Encryption is nothing new: cryptographic messages that needed special tools to be decoded date back to ancient times. But the age of electronic communications and the widespread use of encrypted messaging apps has led to a new debate on the technology’s safety – and whether it should be allowed.

Encrypted communications are everywhere on the internet, from online banking to secure website connections. But the technology has also been criticised for allowing terrorists to communicate secretly, plotting attacks in safety that wouldn’t have been possible when they communicated by post or telephone.
What is encryption?
Fundamentally, encryption is the act of scrambling communication to stop people other than its intended recipient from reading it.
In various forms, the technique dates back millennia – Julius Caesar used basic encryption in messages to his generals – but modern warfare saw its use expanded. British codebreaking decryption of encrypted Nazi messages was seen as one of the defining moments in the war.

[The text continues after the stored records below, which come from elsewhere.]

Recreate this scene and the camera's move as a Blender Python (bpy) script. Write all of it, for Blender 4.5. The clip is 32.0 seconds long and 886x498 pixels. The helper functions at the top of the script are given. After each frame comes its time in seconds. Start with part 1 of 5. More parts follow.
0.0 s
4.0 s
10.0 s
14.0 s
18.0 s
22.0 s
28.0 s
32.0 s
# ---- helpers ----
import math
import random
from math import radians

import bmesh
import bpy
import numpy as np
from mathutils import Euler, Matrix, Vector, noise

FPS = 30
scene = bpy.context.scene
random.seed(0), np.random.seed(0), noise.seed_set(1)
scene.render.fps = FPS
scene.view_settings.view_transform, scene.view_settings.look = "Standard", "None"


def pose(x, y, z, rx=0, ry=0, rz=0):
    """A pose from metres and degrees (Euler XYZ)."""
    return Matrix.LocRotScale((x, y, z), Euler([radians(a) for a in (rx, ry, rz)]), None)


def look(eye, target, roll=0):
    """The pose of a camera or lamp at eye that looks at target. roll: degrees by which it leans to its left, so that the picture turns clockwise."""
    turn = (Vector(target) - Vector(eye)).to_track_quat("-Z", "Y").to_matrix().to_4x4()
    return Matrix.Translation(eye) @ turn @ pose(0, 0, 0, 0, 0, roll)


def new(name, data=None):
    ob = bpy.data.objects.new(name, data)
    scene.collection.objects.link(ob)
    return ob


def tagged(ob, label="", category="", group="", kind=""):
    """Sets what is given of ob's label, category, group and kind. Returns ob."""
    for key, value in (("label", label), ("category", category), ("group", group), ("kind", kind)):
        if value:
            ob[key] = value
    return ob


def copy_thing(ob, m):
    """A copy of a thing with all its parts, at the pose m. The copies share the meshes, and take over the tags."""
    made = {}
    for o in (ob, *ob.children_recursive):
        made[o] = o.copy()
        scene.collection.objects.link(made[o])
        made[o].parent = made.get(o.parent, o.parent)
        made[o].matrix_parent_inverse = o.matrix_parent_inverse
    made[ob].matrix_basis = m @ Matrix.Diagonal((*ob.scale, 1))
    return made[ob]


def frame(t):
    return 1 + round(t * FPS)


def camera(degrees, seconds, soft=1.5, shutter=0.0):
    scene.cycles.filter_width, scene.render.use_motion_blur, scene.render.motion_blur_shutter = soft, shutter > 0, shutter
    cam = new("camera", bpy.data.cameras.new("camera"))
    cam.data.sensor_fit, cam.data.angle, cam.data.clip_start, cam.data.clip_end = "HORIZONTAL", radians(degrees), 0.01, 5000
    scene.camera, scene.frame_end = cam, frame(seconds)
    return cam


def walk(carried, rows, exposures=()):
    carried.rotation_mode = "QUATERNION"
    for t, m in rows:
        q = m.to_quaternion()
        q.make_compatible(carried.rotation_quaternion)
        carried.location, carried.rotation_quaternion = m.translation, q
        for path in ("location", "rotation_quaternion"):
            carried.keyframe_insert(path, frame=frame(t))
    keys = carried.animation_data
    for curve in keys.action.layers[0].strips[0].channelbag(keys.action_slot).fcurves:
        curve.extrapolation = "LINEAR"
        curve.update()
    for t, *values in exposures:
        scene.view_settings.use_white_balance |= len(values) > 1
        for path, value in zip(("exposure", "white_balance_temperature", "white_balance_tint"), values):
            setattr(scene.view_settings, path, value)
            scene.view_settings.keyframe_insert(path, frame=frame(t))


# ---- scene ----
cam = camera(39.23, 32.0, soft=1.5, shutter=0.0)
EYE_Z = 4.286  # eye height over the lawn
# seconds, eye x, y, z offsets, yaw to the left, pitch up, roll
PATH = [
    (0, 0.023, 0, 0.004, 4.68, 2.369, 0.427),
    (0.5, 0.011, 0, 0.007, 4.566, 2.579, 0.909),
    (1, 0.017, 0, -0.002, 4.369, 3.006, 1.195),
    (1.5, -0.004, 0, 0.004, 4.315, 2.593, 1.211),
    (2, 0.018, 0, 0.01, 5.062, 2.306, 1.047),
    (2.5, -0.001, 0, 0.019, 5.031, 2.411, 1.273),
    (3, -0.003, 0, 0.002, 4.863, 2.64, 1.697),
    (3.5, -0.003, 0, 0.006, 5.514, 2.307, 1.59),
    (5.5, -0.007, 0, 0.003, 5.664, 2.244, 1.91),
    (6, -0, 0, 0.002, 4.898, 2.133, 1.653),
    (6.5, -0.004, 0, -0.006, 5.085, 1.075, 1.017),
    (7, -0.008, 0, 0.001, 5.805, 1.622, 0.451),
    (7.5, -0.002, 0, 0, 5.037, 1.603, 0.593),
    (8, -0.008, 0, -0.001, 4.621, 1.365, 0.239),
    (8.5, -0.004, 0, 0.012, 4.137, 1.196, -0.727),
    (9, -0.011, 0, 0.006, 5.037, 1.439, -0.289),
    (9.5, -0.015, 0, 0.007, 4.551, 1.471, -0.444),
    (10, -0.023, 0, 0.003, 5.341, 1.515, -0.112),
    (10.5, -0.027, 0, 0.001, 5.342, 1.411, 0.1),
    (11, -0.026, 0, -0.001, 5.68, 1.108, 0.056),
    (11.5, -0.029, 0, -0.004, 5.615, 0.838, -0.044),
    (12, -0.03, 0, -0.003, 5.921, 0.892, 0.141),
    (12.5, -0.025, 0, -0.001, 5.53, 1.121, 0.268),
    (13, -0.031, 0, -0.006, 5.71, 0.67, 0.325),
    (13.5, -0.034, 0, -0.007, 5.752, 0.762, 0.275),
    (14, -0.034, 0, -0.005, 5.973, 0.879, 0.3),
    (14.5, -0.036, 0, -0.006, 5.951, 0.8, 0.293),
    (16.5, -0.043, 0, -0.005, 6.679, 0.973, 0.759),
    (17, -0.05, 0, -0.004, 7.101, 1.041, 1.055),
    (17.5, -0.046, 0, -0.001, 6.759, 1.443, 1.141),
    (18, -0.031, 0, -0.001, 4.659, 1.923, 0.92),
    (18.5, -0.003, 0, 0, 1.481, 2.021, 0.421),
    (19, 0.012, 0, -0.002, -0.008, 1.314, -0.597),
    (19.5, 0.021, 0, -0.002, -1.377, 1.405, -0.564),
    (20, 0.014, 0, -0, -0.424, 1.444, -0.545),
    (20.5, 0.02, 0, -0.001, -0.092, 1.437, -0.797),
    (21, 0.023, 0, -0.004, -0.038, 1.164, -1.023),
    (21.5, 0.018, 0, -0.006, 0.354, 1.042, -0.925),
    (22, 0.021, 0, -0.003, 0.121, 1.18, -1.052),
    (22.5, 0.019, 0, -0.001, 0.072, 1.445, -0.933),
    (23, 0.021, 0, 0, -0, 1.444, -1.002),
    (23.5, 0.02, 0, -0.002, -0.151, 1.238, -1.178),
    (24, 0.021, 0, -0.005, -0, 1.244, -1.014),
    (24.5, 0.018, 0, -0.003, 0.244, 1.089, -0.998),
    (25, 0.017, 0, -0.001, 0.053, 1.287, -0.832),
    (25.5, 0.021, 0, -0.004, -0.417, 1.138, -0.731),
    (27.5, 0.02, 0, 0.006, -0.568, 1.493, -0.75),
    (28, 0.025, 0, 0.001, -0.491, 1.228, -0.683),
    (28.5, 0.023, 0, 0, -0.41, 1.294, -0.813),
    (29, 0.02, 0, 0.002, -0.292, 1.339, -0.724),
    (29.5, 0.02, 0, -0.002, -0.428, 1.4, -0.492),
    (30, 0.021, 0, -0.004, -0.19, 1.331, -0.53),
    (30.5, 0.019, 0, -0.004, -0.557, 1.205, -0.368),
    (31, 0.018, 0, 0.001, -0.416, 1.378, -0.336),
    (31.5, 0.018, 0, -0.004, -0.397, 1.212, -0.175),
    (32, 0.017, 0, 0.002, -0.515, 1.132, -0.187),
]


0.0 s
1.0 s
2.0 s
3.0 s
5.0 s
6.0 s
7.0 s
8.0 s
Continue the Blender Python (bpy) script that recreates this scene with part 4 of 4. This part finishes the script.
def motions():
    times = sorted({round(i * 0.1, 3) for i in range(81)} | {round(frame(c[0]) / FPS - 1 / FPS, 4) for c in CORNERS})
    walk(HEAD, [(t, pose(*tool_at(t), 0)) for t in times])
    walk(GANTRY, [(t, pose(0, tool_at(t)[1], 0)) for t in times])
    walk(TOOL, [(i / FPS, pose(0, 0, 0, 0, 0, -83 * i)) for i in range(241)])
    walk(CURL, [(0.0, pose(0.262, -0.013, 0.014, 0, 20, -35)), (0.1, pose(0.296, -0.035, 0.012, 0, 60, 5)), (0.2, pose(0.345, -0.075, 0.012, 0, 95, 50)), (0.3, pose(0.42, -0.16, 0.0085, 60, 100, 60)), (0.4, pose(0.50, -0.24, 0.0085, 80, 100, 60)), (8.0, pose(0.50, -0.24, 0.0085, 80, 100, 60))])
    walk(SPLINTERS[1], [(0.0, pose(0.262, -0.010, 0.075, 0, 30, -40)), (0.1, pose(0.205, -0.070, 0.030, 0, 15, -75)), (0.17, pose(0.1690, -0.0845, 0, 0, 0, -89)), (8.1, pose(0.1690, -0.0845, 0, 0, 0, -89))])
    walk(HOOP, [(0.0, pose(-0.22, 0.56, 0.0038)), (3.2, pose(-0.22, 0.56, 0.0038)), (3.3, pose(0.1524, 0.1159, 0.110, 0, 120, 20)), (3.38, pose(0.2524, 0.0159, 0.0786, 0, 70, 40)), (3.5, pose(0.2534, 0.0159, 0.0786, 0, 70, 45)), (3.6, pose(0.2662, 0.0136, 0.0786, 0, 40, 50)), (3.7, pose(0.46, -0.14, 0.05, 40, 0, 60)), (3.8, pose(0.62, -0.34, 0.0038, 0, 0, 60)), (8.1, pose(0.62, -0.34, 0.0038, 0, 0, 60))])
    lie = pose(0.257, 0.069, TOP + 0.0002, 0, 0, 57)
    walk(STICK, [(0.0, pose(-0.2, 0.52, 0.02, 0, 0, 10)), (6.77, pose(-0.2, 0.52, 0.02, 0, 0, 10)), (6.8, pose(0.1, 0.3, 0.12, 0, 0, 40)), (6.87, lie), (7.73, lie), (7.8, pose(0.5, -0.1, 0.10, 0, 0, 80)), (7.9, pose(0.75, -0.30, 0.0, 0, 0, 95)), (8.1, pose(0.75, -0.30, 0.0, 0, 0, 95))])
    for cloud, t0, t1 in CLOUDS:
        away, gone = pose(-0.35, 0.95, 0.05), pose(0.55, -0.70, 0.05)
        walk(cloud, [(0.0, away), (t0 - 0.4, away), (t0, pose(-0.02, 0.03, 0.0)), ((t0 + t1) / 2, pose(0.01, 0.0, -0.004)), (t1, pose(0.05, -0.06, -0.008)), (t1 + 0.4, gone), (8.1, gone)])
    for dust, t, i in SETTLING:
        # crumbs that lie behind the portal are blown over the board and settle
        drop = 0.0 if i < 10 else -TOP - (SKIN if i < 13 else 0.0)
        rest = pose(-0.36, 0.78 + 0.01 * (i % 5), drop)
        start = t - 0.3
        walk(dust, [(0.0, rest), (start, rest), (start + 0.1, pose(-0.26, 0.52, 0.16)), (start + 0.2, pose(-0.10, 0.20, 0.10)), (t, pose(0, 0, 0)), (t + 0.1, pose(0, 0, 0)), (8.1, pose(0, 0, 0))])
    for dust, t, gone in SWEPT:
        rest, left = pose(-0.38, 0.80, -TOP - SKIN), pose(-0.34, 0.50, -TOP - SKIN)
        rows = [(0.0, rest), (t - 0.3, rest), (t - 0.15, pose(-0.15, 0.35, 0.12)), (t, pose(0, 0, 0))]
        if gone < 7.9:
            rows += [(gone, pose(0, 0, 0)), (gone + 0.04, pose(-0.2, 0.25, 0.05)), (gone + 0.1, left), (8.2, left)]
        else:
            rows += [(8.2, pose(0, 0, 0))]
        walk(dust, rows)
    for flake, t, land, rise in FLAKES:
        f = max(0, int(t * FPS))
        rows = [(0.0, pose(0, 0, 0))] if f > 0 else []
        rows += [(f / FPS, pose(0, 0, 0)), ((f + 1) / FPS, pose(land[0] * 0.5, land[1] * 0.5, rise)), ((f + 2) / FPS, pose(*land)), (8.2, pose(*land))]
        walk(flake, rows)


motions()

In the late 1960s the British intelligence organisation GCHQ started to develop the system of modern computer cryptography that is widely used today to secure online transactions and messages. A decent analogy for encryption is the digital version of sending something in a locked safe. Only those with the right key can get in.
Why encryption is important?
As we put more information online, including our photos, messages, financial transactions and other sensitive details, it becomes more important to stop people stealing them. Large attacks on companies have shown the very real danger of personal details being leaked online.
Encryption is also seen as vital for people targeted by authoritarian states who could arrest and prosecute people for the information they share online – criticising the government or expressing religious or sexual freedom.